How will my comments be used?
· When we have a meeting to discuss a proposed rule, we often only hear from the local interest groups. This process will give a more global perspective on what boaters want from the Oregon State Marine Board. Your comments will be reviewed, categorized and carefully considered. Your viewpoint may represent a larger group of people we haven’t considered, or you may raise issues, concerns, solutions or suggestions we haven’t heard before.
Is this a back-door way to raise fees?
· No. This is a front-door way to determine what Oregon’s broad array of boaters expect from the Marine Board. We will, as all organizations with a budget must do, weigh these expectations against existing resources as we develop the priority goals for the coming years.
Why is the Board inviting non-motorized boaters to participate when they don’t pay registration fees?
· Nonmotorized boaters are, first and foremost, boaters. The Marine Board has statutory authority to enact rules that can govern non-motorized boating. Historically, non-motorized boating has occurred most frequently on rural waterways with little need for oversight or management. However, the number of non-motorized boats has increased significantly and users now seek assistance from law enforcement and often seek regulation benefiting their operation. They cannot and should not be ignored, and deserve an equal opportunity to participate in the discussion.
Will this really result in any significant change?

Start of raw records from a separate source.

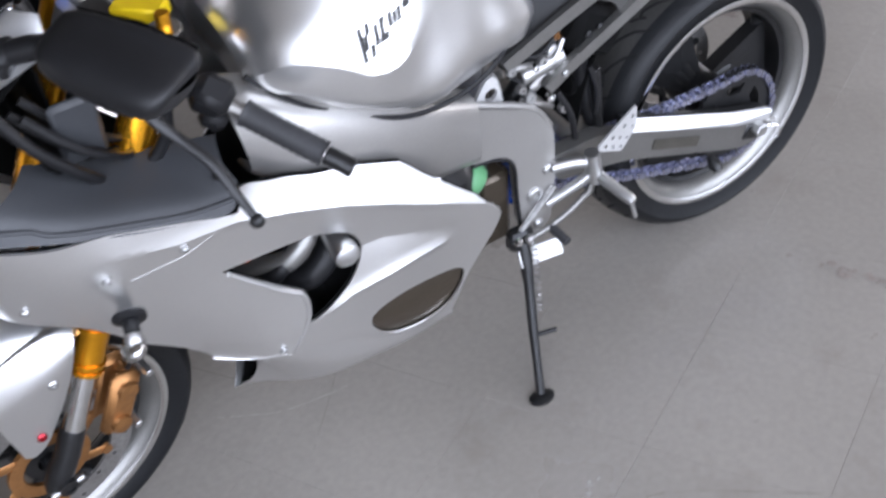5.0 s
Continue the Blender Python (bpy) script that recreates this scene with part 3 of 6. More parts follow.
# -- headlights: smoked bowl, reflector and clear lens
def headlight(s):
    rim = [skin.place(*Skin.flat(p)) for p in LIGHT]
    flat, faces = fill([Skin.flat(p) for p in LIGHT], (), 0.012)
    lens = Geo()
    lens.v, lens.f = [skin.place(u, z) + Vector((-0.002, 0.004, 0)) for u, z in flat], faces
    fine = curve(rim, 3, True)
    c = sum(rim, Vector()) / len(rim)
    bowl = Geo()
    n, rings, jig = len(fine), 6, random.Random(4)
    verts = []
    for k in range(rings):
        t = k / (rings - 1)
        for p in fine:
            q = p.lerp(c, 0.55 * t ** 1.5)
            verts.append(q + Vector((-0.25, 0.75, 0.12)).normalized() * (0.040 * math.sin(t * math.pi / 2) + 0.003 + (jig.uniform(-0.001, 0.001) if 0 < k else 0)))
    faces = [(k * n + i, k * n + (i + 1) % n, (k + 1) * n + (i + 1) % n, (k + 1) * n + i) for k in range(rings - 1) for i in range(n)]
    faces.append(tuple((rings - 1) * n + i for i in range(n)))
    bowl.add(verts, faces)
    rimband = Geo().tube([p + Vector((0, 0.001, 0)) for p in fine] + [fine[0] + Vector((0, 0.001, 0))], 0.0022, 6, False)
    chromes = []
    for q, size, turn in (((0.132, -0.066, 0.862), (0.010, 0.003, 0.006), (30, 0, 30)), ((0.122, -0.072, 0.853), (0.006, 0.003, 0.010), (20, 20, 34)), ((0.098, -0.086, 0.842), (0.014, 0.003, 0.003), (20, -25, 30)), ((0.188, -0.012, 0.868), (0.008, 0.003, 0.005), (0, 20, 40))):
        chromes.append(Geo().box(q, size, turn, 0.0012))
    mirror_loop = [(0.075, -0.10, 0.832), (0.12, -0.08, 0.863), (0.16, -0.05, 0.880), (0.198, -0.015, 0.878), (0.198, -0.012, 0.84), (0.189, -0.01, 0.812), (0.15, -0.03, 0.809), (0.10, -0.07, 0.810)]
    bowl_cup = skin.sheet(mirror_loop, (), 0.005)
    bowl_cup.v = [p + Vector((-0.004, 0.013 + 0.007 * abs(math.sin(math.pi * (p.x - p.y) / 0.036)), 0.002 * math.sin(p.z * 260))) for p in bowl_cup.v]
    bowl_cup = thick(bowl_cup, 0.0015)
    smoke = []
    for loop in ([(0.034, -0.121, 0.801), (0.07, -0.087, 0.783), (0.12, -0.047, 0.771), (0.168, -0.018, 0.763), (0.182, -0.010, 0.768), (0.190, -0.008, 0.806), (0.15, -0.03, 0.811), (0.10, -0.07, 0.812), (0.06, -0.10, 0.815)],
                 [(0.207, -0.009, 0.893), (0.203, -0.009, 0.86), (0.197, -0.012, 0.835), (0.186, -0.02, 0.855), (0.170, -0.043, 0.886)]):
        sheet = skin.sheet(loop, (), 0.015)
        sheet.v = [p + Vector((-0.004, 0.009, 0)) for p in sheet.v]
        smoke.append(thick(sheet, 0.002))
    if s < 0:
        lens, bowl, rimband, bowl_cup, chromes = right(lens), right(bowl), right(rimband), right(bowl_cup), [right(g) for g in chromes]
        smoke = [right(g) for g in smoke]
    lamp_part = part("headlight", bowl, SMOKED_CHROME, bike, "dark smoked headlight", 6)
    for g in smoke:
        part("mask", g, GLOSS_BLACK, lamp_part)
    part("lens", lens, LAMP_LENS, lamp_part).visible_shadow = False
    part("rim", rimband, BLACK_PLASTIC, lamp_part)
    part("reflector", bowl_cup, LAMP_GREY, lamp_part, "grey ribbed reflector", 24)
    for g in chromes:
        part("facet", g, REFLECTOR, lamp_part)
    bulb = Geo().box((s * 0.150, -0.016 - (0.02 if s < 0 else 0), 0.868), (0.014, 0.006, 0.008), (0, 0, 20 * s), 0.002)
    part("side_bulb", bulb, RED_LENS, lamp_part, "small red-orange side bulb")


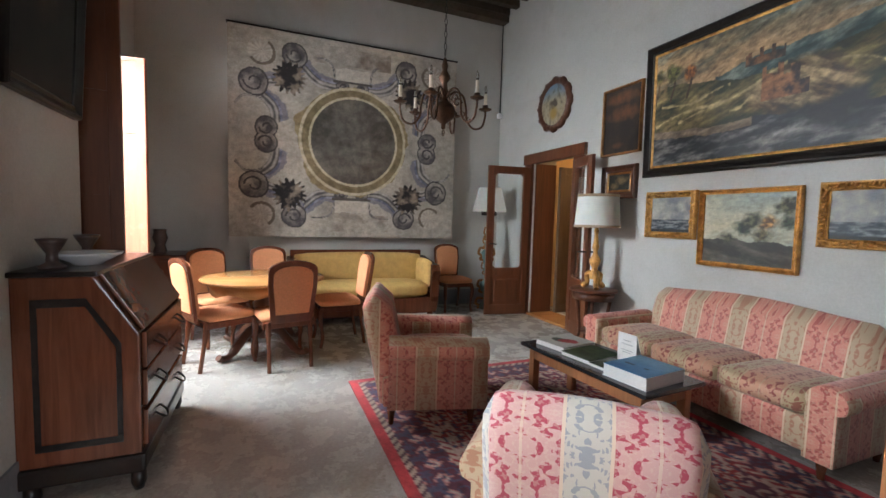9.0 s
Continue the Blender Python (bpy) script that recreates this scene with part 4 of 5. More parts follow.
def picture(m, w, h, fw, frame_mat, profile, fn, nx, label, lean=0.0, ornaments=0, inner=None, group=""):
    """A framed picture; w and h are outer sizes; the picture faces local -y; m puts its centre on the wall."""
    ob = thing("framed_painting", m @ pose(0, -0.014 - h / 2 * math.sin(radians(lean)), 0, lean, 0, 0), label, "painting", group)
    iw, ih = w - 2 * fw, h - 2 * fw
    part("frame", moulded_frame(iw, ih, fw, profile), frame_mat, ob)
    if inner:
        part("inner_slip", moulded_frame(iw - 0.044, ih - 0.044, 0.023, [(0, 0.003), (0, 0.008), (0.6, 0.014), (1, 0.012)]), inner, ob, "gilt inner slip")
    canvas("canvas", iw, ih, fn, nx, max(12, round(nx * ih / iw)), PAINT, ob, -0.004)
    part("backing", boxes((-w / 2 + 0.01, w / 2 - 0.01, 0.0, 0.012, -h / 2 + 0.01, h / 2 - 0.01)), WALNUT, ob)
    rnd = random.Random(round(w * 1000))
    for k in range(ornaments):
        s = k / ornaments * 2 * (w + h)
        e = fw * rnd.uniform(0.3, 0.78)
        if s < w:
            x, z = -w / 2 + s, -h / 2 + e
        elif s < w + h:
            x, z = w / 2 - e, -h / 2 + s - w
        elif s < 2 * w + h:
            x, z = w / 2 - (s - w - h), h / 2 - e
        else:
            x, z = -w / 2 + e, h / 2 - (s - 2 * w - h)
        x, z = max(-w / 2 + e, min(w / 2 - e, x)), max(-h / 2 + e, min(h / 2 - e, z))
        bm = bmesh.new()
        bmesh.ops.create_icosphere(bm, subdivisions=2, radius=1.0)
        for v in bm.verts:
            v.co *= 1 + 0.35 * noise.noise(v.co * 2.2 + Vector((k, 0, 0)))
        bm.transform(pose(x, -0.03, z, 0, rnd.uniform(0, 180), 0) @ Matrix.Diagonal((fw * rnd.uniform(0.2, 0.36), 0.012, fw * rnd.uniform(0.13, 0.22), 1)))
        part("carving", bm, frame_mat, ob, smooth=True)
    return ob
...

· We’ll let the process determine the need for, and scope of, change. However, change is occurring whether we want it to or not. Boaters increasingly want “greener” boating facilities such as wash stations to prevent invasive species infestations. Some want areas free of wakes where they can fish or paddle in peace. Others want areas where they can wakeboard without restriction. Others dislike certain agency directions and push for change statutorily. This is a proactive effort to understand the landscape and implement change that best serves boaters.